Cette cour contient, outre deux grandes sphères célestes, une horloge d’eau ou clepsydre dont la conception mécanique est un chef-d’œuvre de patience. Ce sont quatre bassins de cuivre placés sur des gradins en brique et régulièrement étagés : chaque bassin communique avec l’autre par un petit trop-plein, d’où l’eau tombe goutte à goutte. Dans celui du bas se trouve une planche sur le côté de laquelle est fixée une aiguille indicatrice. Dès que la quantité d’eau tombée était suffisante pour équivaloir à un quart d’heure, un gardien, frappant sur un tambour, annonçait les heures du haut des murailles. Cette primitive horloge ne fonctionne plus depuis longtemps.

Il règne dans la cour de l’Observatoire une humidité pénétrante et une odeur de moisissure insupportable : les vieux murs sont couverts de mousse, les aciers et les fers sont rongés par la rouille, les bassins de cuivre et les pieds de bronze sont recouverts d’une épaisse couche de vert-de-gris. Le gardien de l’établissement s’est scrupuleusement abstenu de gratter les murs, de frotter ou de polir les instruments qui lui sont confiés, dans la crainte de se compromettre et d’aliéner les pouvoirs magiques que la tradition attribue à ces curieux spécimens de l’ancienne astronomie.

Au fond de l’enceinte se trouve un escalier qui conduit sur la plate-forme de la tour, élevée de quatre mètres au-dessus des murailles. Deux sphères armillaires, un horizon azimutal, un quart de cercle et un immense globe céleste y sont restés à la même place depuis cent quarante ans, tournés sans doute vers le même point de l’horizon où la main du P. Verbiest les avait dirigés. Un vieil escabeau en bois de fer se voit encore dans un coin de la plate-forme : peut-être a-t-il servi aussi à l’astronome.

Sur le globe céleste, dont la masse pèse au moins deux milliers, sont représentés les étoiles et les signes du zodiaque, mais tout cela est bien effacé et dégradé par le temps. Les pieds de tous ces instruments, coulés en bronze, sont formés par le dragon impérial qui y rampe dans toutes les postures : l’artiste qui les a conçus a véritablement accompli un chef-d’œuvre qui pourrait servir de modèle à la sculpture d’ornementation.
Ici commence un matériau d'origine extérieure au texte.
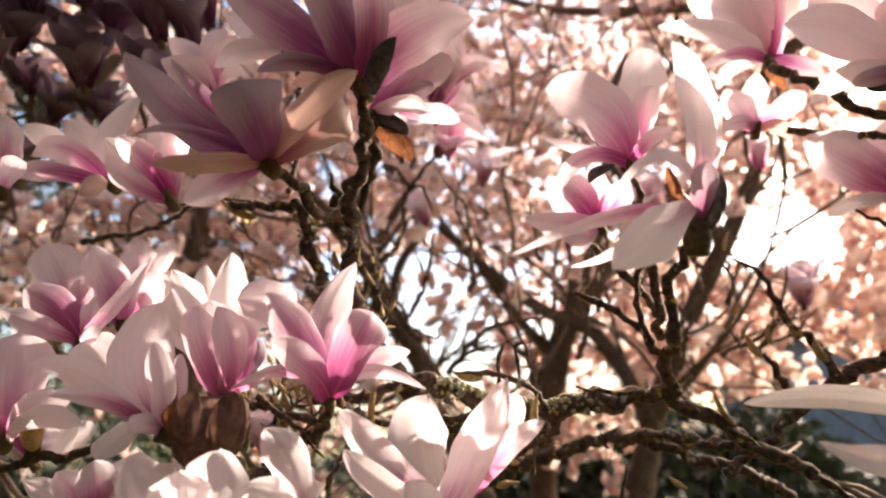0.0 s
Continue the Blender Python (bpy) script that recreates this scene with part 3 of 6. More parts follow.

Vue du centre de la ville, la tour de l’Observatoire prend un aspect étrange : les leviers, les bielles, les grands bras de ses machines astronomiques s’y dessinent à l’horizon comme les membres d’une gigantesque araignée.

Tel est cet établissement élevé à l’époque de la plus grande autorité des missionnaires catholiques dans les conseils de l’Empire, et qui seul a été respecté et défendu contre le pillage et la destruction populaire auxquels furent livrées toutes leurs propriétés.

L’enceinte de l’Observatoire est voisine de celle du Temple des lettrés ; ce vaste yamoun, qui s’appelle le Wen-hio-Koung, est la propriété du corps des lettrés. C’est là qu’ont lieu chaque année les examens littéraires ; à cette époque, une foule nombreuse se presse à la porte pour en connaître les résultats. Vous savez qu’on ne peut arriver à aucune position en Chine sans avoir pris ses grades.

On trouve dans le Wen-hio-Koung des salles spacieuses richement lambrissées pour les solennités littéraires ; dans le jardin, qui est magnifique, il y a une pagode en l’honneur de Confucius, et une rangée de petites cellules où sont enfermés les aspirants lettrés qui y traitent par écrit la question assignée ; ils n’ont le droit d’emporter avec eux que du papier blanc, une écritoire et des pinceaux ; une sentinelle veille à la porte pour empêcher aucune communication des concurrents entre eux ou avec le dehors. Le yamoun des lettrés est habité par un gouverneur ou surintendant littéraire. Sortons maintenant, si vous le voulez, de ces rues étroites, et remontons par la grande avenue de l’Est jusqu’au nord de Pékin.

La foule se presse dans cette large artère de la ville mongole ; il est prudent de marcher sur les côtés de la chaussée pour éviter d’être renversé par les chevaux, les mulets, les chameaux, les voitures, les chariots, les chaises à porteur qui s’y croisent en tous sens.

Cet édifice, à gauche, à l’entrée de cette ruelle, est le tribunal des rites et le ministère des affaires étrangères : c’est un ancien temple qui n’a rien de remarquable, sinon qu’il sert aux entrevues du prince Kong et de ses confidents avec les ministres européens ; c’est là que fut signé, le 25 octobre 1860, le traité de paix qui termina la dernière guerre.

Voici le grand mandarin Wen-Liang qui débouche par l’avenue pour se rendre au tribunal des rites !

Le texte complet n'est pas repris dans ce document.